Rencontré sur un chantier, un ouvrier, revenu au Burkina après quelques années en Europe, s’énerve quand on évoque la vie difficile des épouses. «Elles espèrent juste qu’on va ramener de l’argent », lâche-t-il. « Elles savent très bien comment sera leur vie. A elles d’accepter la solitude qui va avec»

Des femmes indépendantes financièrement

Malika (prénom modifié), encore toute jeune, écoute tristement la chanson de la conteuse. Timide mais déterminée, hors de question pour elle de se laisser abattre . Elle n’attend plus grand-chose de son mari, épousé en 2012, et vend des pagnes et des bananes au marché.

«Quand je gagne de l’argent, je le mets sur mon compte bancaire. Je n’ai dit à personne que j’ai ouvert un compte, même pas à mon mari. Ce n’est pas parce que ton mari est italien que tu dois rester à la maison.»

Alimata, elle, vend depuis trois ans du charbon. «Avant, je n’avais même pas 200 francs CFA pour acheter des spaghettis. Maintenant, ça va, mais c’est parce que je travaille!»
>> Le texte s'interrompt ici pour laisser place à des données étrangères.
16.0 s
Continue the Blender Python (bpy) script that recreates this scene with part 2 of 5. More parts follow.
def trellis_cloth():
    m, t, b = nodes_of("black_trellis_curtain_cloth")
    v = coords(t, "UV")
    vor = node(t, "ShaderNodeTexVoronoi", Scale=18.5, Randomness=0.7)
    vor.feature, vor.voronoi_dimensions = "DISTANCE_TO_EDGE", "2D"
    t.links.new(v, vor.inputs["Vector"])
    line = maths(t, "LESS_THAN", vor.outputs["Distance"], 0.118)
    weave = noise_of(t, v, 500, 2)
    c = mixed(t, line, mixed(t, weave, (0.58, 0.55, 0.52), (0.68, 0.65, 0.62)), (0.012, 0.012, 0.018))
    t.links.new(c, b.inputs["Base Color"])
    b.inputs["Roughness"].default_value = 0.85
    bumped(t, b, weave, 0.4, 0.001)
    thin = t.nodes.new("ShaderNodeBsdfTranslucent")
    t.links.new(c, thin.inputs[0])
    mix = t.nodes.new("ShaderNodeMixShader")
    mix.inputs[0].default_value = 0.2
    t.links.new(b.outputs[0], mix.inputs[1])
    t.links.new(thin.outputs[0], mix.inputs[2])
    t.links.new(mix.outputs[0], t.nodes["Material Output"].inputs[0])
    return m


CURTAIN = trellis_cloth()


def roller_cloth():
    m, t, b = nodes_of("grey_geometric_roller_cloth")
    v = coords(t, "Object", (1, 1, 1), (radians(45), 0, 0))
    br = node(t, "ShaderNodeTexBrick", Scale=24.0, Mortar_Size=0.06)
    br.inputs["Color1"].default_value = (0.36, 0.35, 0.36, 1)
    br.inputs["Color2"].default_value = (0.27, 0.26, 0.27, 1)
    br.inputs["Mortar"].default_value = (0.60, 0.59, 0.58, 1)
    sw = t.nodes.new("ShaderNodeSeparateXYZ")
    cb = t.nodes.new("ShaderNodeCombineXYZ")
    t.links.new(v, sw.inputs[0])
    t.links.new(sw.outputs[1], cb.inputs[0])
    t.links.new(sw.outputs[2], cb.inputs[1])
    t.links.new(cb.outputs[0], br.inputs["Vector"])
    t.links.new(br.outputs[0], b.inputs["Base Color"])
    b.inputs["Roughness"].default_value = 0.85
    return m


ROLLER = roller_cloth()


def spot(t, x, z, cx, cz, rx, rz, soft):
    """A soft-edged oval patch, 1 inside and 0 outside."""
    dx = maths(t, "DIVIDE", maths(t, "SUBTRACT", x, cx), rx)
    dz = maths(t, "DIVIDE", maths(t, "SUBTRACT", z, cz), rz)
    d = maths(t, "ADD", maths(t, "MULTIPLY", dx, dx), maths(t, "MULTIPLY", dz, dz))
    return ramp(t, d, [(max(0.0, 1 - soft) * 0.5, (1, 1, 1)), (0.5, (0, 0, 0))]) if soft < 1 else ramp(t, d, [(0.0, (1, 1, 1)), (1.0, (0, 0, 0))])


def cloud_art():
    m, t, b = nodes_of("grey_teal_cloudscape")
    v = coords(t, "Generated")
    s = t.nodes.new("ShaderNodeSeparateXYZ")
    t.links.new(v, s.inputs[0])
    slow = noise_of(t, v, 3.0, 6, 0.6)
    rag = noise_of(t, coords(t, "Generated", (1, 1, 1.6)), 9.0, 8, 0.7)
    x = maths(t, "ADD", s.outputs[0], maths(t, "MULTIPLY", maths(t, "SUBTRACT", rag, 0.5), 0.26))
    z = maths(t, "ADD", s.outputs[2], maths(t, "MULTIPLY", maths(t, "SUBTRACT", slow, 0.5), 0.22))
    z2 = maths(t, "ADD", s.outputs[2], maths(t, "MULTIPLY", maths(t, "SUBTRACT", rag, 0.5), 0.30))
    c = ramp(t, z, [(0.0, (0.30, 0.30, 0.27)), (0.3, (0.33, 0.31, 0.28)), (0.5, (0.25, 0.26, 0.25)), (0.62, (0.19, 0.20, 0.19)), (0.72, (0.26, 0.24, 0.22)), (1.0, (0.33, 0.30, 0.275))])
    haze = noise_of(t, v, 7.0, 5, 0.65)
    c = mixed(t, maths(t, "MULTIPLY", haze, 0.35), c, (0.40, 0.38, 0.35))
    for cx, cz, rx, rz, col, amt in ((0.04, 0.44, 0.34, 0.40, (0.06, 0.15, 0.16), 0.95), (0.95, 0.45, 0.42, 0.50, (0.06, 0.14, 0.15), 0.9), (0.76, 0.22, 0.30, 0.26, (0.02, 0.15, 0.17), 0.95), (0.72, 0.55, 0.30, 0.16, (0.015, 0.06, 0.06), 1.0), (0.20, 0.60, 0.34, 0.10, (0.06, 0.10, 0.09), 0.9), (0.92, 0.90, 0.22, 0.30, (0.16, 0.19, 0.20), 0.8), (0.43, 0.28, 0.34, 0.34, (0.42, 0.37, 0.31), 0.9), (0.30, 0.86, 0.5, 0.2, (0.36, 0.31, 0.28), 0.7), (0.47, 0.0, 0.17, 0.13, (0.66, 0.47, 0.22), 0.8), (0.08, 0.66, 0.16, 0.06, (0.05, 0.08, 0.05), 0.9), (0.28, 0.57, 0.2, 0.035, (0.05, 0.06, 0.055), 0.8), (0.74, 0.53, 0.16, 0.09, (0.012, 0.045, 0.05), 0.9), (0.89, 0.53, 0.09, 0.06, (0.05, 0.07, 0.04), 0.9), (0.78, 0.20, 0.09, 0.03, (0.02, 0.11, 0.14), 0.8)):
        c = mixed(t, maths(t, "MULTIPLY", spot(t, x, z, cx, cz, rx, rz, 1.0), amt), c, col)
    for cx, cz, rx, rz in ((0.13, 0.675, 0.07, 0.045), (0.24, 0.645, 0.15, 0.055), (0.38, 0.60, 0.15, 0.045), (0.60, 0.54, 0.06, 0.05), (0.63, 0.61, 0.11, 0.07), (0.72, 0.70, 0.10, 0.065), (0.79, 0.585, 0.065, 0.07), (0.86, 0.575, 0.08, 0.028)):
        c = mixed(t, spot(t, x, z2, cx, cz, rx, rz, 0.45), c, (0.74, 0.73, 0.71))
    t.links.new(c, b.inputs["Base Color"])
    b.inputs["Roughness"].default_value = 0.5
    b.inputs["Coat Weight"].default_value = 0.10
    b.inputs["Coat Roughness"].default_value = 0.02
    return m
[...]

Elle a longtemps rêvé de rejoindre son mari en Italie. Une ambition aujourd’hui abandonnée – il dit n’avoir pas gagné assez là-bas pour l’inviter.
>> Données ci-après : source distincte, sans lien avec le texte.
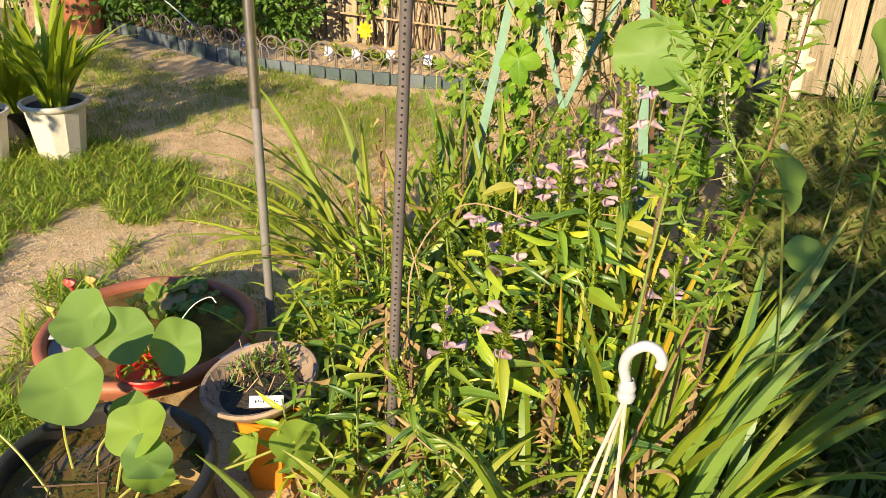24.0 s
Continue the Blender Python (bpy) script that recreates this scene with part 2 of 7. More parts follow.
GREY_POT = mottled("muddy_grey_plastic", (0.22, 0.19, 0.17), (0.50, 0.46, 0.42), 22, 0.6, bump=0.3)
PITCHER_RED = mottled("pitcher_red", (0.36, 0.035, 0.03), (0.55, 0.10, 0.07), 60, 0.45)
PITCHER_RUST = mottled("pitcher_rust", (0.42, 0.20, 0.05), (0.55, 0.34, 0.08), 60, 0.45)
BLACK_TUB = mottled("black_rubber_tub", (0.022, 0.021, 0.021), (0.045, 0.042, 0.040), 8, 0.5, bump=0.2)
ORANGE = mottled("orange_glazed_pot", (0.68, 0.20, 0.012), (0.78, 0.27, 0.02), 6, 0.35, bump=0.1, spots=((0.35, 0.10, 0.02), 0.72))
STONE_POT = mottled("stained_clay_pot", (0.27, 0.18, 0.12), (0.42, 0.30, 0.20), 9, 0.8, bump=0.4, spots=((0.09, 0.085, 0.08), 0.55))
STEEL = mottled("brushed_steel", (0.52, 0.50, 0.48), (0.62, 0.60, 0.57), 30, 0.32, metal=1.0, bump=0.1)
POST = mottled("grey_brown_post", (0.105, 0.088, 0.084), (0.17, 0.145, 0.138), 11, 0.6, bump=0.25, spots=((0.20, 0.09, 0.05), 0.70))
HOLE = mottled("punched_hole", (0.012, 0.011, 0.01), (0.02, 0.018, 0.016), 20, 0.9)
TIE = mottled("grey_cable_tie", (0.42, 0.39, 0.36), (0.52, 0.48, 0.44), 20, 0.5)
MILKY = mottled("milky_grey_plastic", (0.44, 0.45, 0.46), (0.56, 0.56, 0.56), 12, 0.35, bump=0.05)
WHITE = mottled("white_plastic", (0.72, 0.70, 0.66), (0.80, 0.78, 0.75), 10, 0.4, bump=0.05)
SOIL = mottled("dark_potting_soil", (0.030, 0.022, 0.015), (0.085, 0.065, 0.045), 40, 0.95, bump=1.0, fine=180, depth=0.01)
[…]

«Quand j’aurai assez d’argent avec mon charbon, je lui paierai un billet pour qu’il revienne. On fera mon commerce ensemble, ça vaudra mieux que son travail.» Un travail dont son mari ne lui a jamais dit en quoi il consistait.

Lentement, un revirement s’opère. Si le statut que confère le mariage à un migrant est toujours envié, il est moins fantasmé.

Les parents aussi changent. Azara, institutrice dans une école primaire de Béguédo en témoigne.

«Avant, si un “Italien” venait demander la main d’une jeune fille – elles ont parfois tout juste 13 ans –, les parents acceptaient qu’elle abandonne l’école pour l’épouser. Maintenant, ils ont pris conscience que ce n’est pas bien. Ils voient à la télé que les femmes sont émancipées. Le premier mari d’une femme, c’est son boulot.»